INSTRUCTION - Transcribe the material in full. Nothing should differ except that the pictures are left out.

PROVIDED MATERIAL -
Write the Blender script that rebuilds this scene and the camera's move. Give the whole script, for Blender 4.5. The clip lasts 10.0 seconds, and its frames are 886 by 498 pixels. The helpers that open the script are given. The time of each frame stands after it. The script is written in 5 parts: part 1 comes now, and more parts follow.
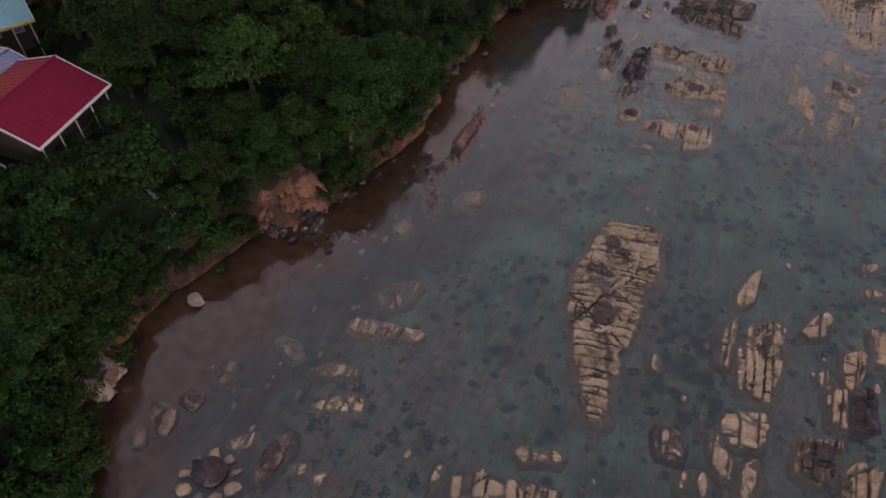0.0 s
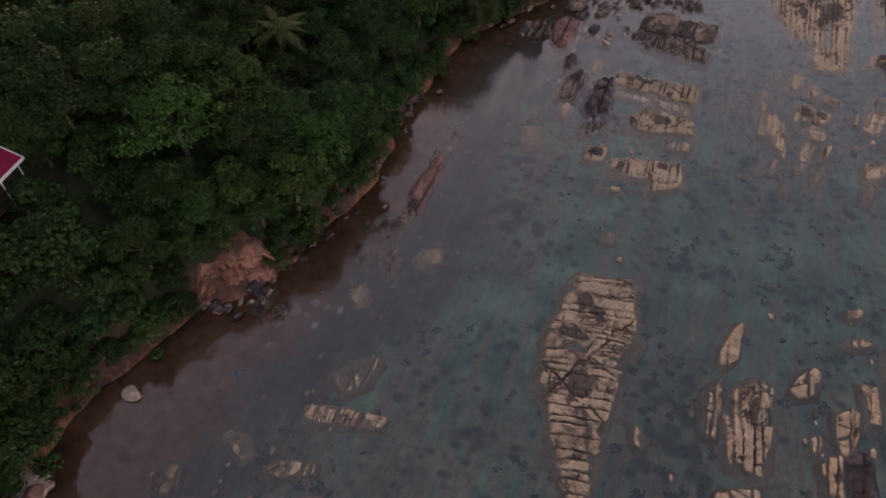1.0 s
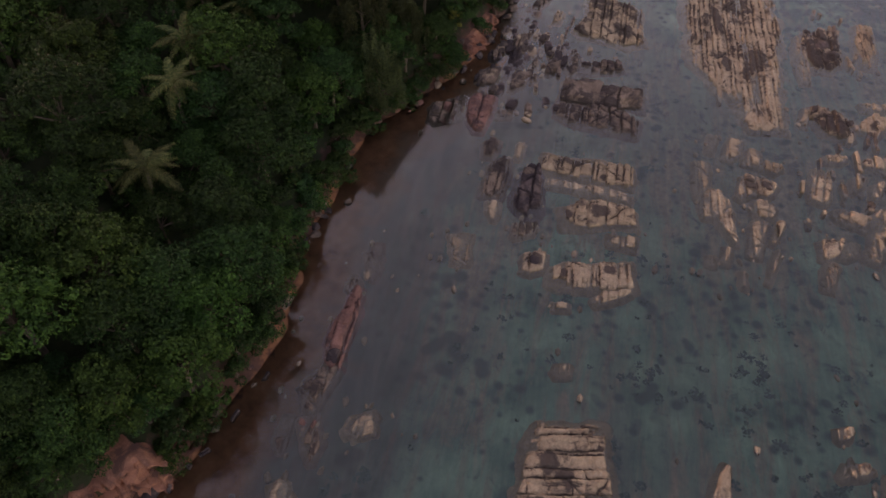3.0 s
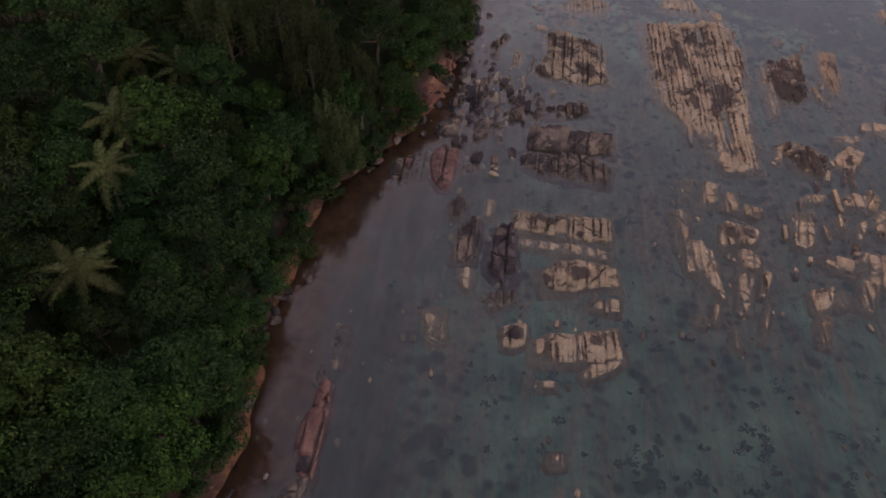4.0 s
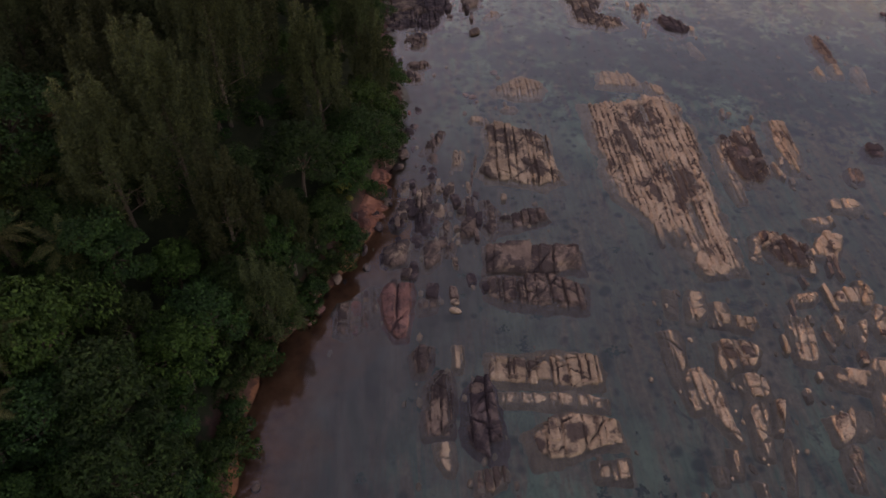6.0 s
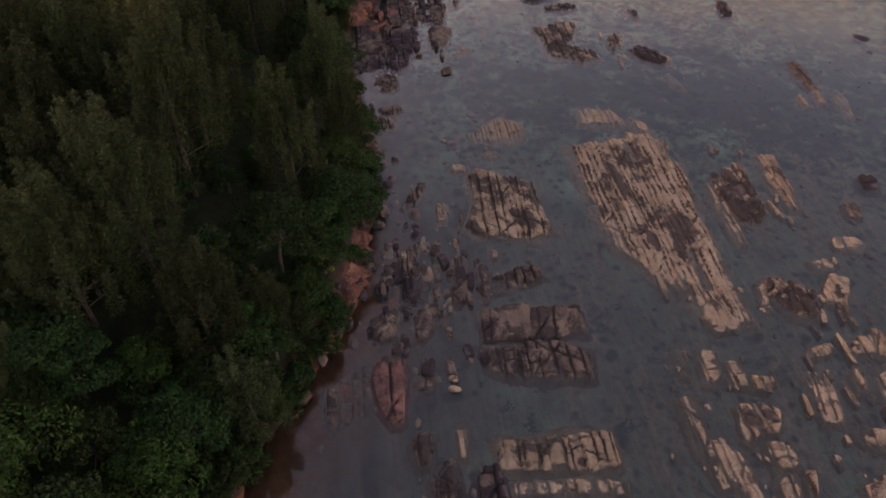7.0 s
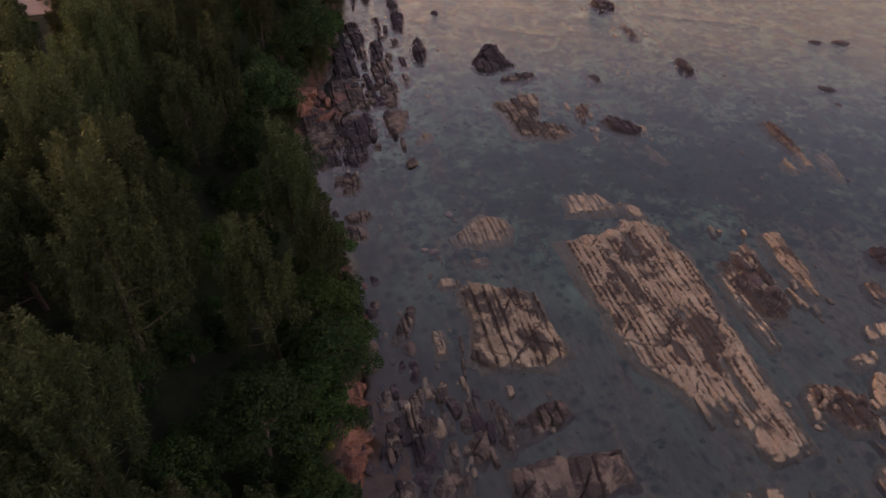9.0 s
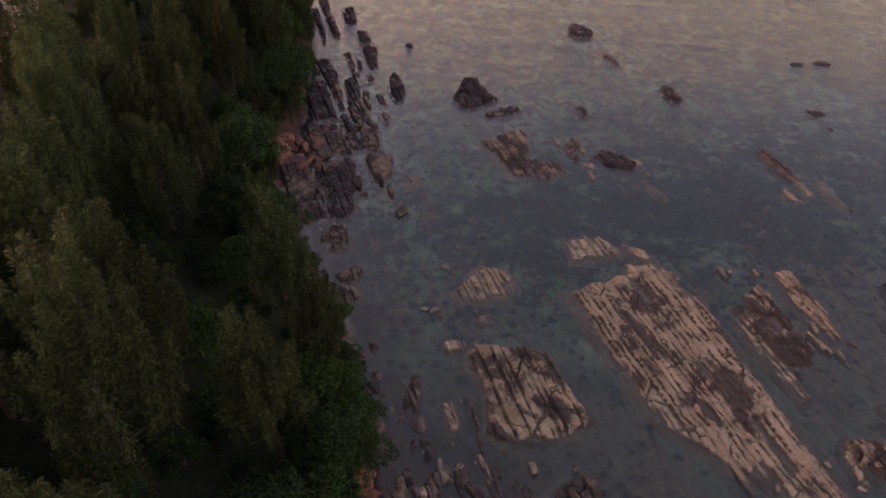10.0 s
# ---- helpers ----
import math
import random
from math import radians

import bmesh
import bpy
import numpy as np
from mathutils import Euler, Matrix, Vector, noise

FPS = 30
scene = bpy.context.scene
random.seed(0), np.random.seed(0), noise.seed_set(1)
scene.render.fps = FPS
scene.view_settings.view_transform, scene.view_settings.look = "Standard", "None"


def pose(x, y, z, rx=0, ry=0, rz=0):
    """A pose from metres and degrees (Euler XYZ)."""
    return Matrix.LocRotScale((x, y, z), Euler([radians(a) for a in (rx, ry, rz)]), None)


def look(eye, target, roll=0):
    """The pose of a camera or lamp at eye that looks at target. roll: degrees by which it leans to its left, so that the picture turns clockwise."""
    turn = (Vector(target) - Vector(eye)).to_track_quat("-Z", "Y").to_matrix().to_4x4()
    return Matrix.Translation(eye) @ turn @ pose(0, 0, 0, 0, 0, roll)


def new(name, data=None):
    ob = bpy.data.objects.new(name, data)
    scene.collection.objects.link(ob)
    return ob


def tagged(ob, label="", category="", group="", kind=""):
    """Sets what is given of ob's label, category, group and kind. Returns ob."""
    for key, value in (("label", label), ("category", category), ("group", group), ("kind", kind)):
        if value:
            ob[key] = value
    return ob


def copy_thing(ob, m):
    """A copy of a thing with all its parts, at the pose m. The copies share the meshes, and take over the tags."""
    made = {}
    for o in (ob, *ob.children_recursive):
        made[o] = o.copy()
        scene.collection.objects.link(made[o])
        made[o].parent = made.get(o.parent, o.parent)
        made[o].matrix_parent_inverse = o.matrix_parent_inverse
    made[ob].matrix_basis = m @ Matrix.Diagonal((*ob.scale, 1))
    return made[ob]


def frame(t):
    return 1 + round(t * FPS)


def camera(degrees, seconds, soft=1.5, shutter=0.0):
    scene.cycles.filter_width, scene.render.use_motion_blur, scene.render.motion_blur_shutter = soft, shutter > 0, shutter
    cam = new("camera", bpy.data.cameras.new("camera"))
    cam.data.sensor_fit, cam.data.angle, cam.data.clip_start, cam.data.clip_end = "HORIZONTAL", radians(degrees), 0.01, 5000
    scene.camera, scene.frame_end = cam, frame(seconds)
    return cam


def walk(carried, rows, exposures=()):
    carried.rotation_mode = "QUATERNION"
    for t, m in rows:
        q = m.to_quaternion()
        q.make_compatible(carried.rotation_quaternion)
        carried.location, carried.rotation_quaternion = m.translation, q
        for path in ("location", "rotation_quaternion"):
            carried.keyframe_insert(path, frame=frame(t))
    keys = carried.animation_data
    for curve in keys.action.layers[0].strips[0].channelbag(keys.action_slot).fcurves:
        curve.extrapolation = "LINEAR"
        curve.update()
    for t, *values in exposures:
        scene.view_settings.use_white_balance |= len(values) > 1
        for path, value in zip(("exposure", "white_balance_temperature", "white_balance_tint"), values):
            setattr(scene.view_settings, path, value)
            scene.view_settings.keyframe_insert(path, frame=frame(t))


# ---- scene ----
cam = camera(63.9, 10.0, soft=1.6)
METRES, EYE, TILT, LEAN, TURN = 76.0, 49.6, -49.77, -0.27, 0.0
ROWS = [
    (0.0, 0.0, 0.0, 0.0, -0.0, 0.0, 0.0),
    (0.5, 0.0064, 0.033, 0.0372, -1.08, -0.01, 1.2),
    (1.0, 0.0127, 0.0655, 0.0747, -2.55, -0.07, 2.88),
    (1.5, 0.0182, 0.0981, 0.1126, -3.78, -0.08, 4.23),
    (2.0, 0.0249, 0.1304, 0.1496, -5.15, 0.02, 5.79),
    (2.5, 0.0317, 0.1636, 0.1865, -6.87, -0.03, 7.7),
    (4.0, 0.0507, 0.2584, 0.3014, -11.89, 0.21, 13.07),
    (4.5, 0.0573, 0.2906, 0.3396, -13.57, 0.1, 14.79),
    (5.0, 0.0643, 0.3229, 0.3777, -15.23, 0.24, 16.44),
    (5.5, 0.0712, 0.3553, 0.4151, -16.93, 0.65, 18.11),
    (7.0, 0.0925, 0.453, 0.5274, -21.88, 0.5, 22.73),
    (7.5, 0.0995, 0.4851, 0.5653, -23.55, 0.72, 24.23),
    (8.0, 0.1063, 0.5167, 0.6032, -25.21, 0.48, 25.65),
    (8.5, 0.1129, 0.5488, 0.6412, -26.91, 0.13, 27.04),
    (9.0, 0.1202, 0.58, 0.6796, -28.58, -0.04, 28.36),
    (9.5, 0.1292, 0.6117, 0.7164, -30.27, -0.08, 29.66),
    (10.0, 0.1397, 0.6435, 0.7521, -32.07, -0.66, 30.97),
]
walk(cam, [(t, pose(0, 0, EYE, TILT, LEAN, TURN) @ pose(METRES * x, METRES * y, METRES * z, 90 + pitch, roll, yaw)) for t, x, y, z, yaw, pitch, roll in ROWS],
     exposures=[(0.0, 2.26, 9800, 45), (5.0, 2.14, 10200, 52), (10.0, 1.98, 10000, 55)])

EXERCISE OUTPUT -
Write the Blender script that rebuilds this scene and the camera's move. Give the whole script, for Blender 4.5. The clip lasts 10.0 seconds, and its frames are 886 by 498 pixels. The helpers that open the script are given. The time of each frame stands after it. The script is written in 5 parts: part 1 comes now, and more parts follow.
0.0 s
1.0 s
3.0 s
4.0 s
6.0 s
7.0 s
9.0 s
10.0 s
# ---- helpers ----
import math
import random
from math import radians

import bmesh
import bpy
import numpy as np
from mathutils import Euler, Matrix, Vector, noise

FPS = 30
scene = bpy.context.scene
random.seed(0), np.random.seed(0), noise.seed_set(1)
scene.render.fps = FPS
scene.view_settings.view_transform, scene.view_settings.look = "Standard", "None"


def pose(x, y, z, rx=0, ry=0, rz=0):
    """A pose from metres and degrees (Euler XYZ)."""
    return Matrix.LocRotScale((x, y, z), Euler([radians(a) for a in (rx, ry, rz)]), None)


def look(eye, target, roll=0):
    """The pose of a camera or lamp at eye that looks at target. roll: degrees by which it leans to its left, so that the picture turns clockwise."""
    turn = (Vector(target) - Vector(eye)).to_track_quat("-Z", "Y").to_matrix().to_4x4()
    return Matrix.Translation(eye) @ turn @ pose(0, 0, 0, 0, 0, roll)


def new(name, data=None):
    ob = bpy.data.objects.new(name, data)
    scene.collection.objects.link(ob)
    return ob


def tagged(ob, label="", category="", group="", kind=""):
    """Sets what is given of ob's label, category, group and kind. Returns ob."""
    for key, value in (("label", label), ("category", category), ("group", group), ("kind", kind)):
        if value:
            ob[key] = value
    return ob


def copy_thing(ob, m):
    """A copy of a thing with all its parts, at the pose m. The copies share the meshes, and take over the tags."""
    made = {}
    for o in (ob, *ob.children_recursive):
        made[o] = o.copy()
        scene.collection.objects.link(made[o])
        made[o].parent = made.get(o.parent, o.parent)
        made[o].matrix_parent_inverse = o.matrix_parent_inverse
    made[ob].matrix_basis = m @ Matrix.Diagonal((*ob.scale, 1))
    return made[ob]


def frame(t):
    return 1 + round(t * FPS)


def camera(degrees, seconds, soft=1.5, shutter=0.0):
    scene.cycles.filter_width, scene.render.use_motion_blur, scene.render.motion_blur_shutter = soft, shutter > 0, shutter
    cam = new("camera", bpy.data.cameras.new("camera"))
    cam.data.sensor_fit, cam.data.angle, cam.data.clip_start, cam.data.clip_end = "HORIZONTAL", radians(degrees), 0.01, 5000
    scene.camera, scene.frame_end = cam, frame(seconds)
    return cam


def walk(carried, rows, exposures=()):
    carried.rotation_mode = "QUATERNION"
    for t, m in rows:
        q = m.to_quaternion()
        q.make_compatible(carried.rotation_quaternion)
        carried.location, carried.rotation_quaternion = m.translation, q
        for path in ("location", "rotation_quaternion"):
            carried.keyframe_insert(path, frame=frame(t))
    keys = carried.animation_data
    for curve in keys.action.layers[0].strips[0].channelbag(keys.action_slot).fcurves:
        curve.extrapolation = "LINEAR"
        curve.update()
    for t, *values in exposures:
        scene.view_settings.use_white_balance |= len(values) > 1
        for path, value in zip(("exposure", "white_balance_temperature", "white_balance_tint"), values):
            setattr(scene.view_settings, path, value)
            scene.view_settings.keyframe_insert(path, frame=frame(t))


# ---- scene ----
cam = camera(63.9, 10.0, soft=1.6)
METRES, EYE, TILT, LEAN, TURN = 76.0, 49.6, -49.77, -0.27, 0.0
ROWS = [
    (0.0, 0.0, 0.0, 0.0, -0.0, 0.0, 0.0),
    (0.5, 0.0064, 0.033, 0.0372, -1.08, -0.01, 1.2),
    (1.0, 0.0127, 0.0655, 0.0747, -2.55, -0.07, 2.88),
    (1.5, 0.0182, 0.0981, 0.1126, -3.78, -0.08, 4.23),
    (2.0, 0.0249, 0.1304, 0.1496, -5.15, 0.02, 5.79),
    (2.5, 0.0317, 0.1636, 0.1865, -6.87, -0.03, 7.7),
    (4.0, 0.0507, 0.2584, 0.3014, -11.89, 0.21, 13.07),
    (4.5, 0.0573, 0.2906, 0.3396, -13.57, 0.1, 14.79),
    (5.0, 0.0643, 0.3229, 0.3777, -15.23, 0.24, 16.44),
    (5.5, 0.0712, 0.3553, 0.4151, -16.93, 0.65, 18.11),
    (7.0, 0.0925, 0.453, 0.5274, -21.88, 0.5, 22.73),
    (7.5, 0.0995, 0.4851, 0.5653, -23.55, 0.72, 24.23),
    (8.0, 0.1063, 0.5167, 0.6032, -25.21, 0.48, 25.65),
    (8.5, 0.1129, 0.5488, 0.6412, -26.91, 0.13, 27.04),
    (9.0, 0.1202, 0.58, 0.6796, -28.58, -0.04, 28.36),
    (9.5, 0.1292, 0.6117, 0.7164, -30.27, -0.08, 29.66),
    (10.0, 0.1397, 0.6435, 0.7521, -32.07, -0.66, 30.97),
]
walk(cam, [(t, pose(0, 0, EYE, TILT, LEAN, TURN) @ pose(METRES * x, METRES * y, METRES * z, 90 + pitch, roll, yaw)) for t, x, y, z, yaw, pitch, roll in ROWS],
     exposures=[(0.0, 2.26, 9800, 45), (5.0, 2.14, 10200, 52), (10.0, 1.98, 10000, 55)])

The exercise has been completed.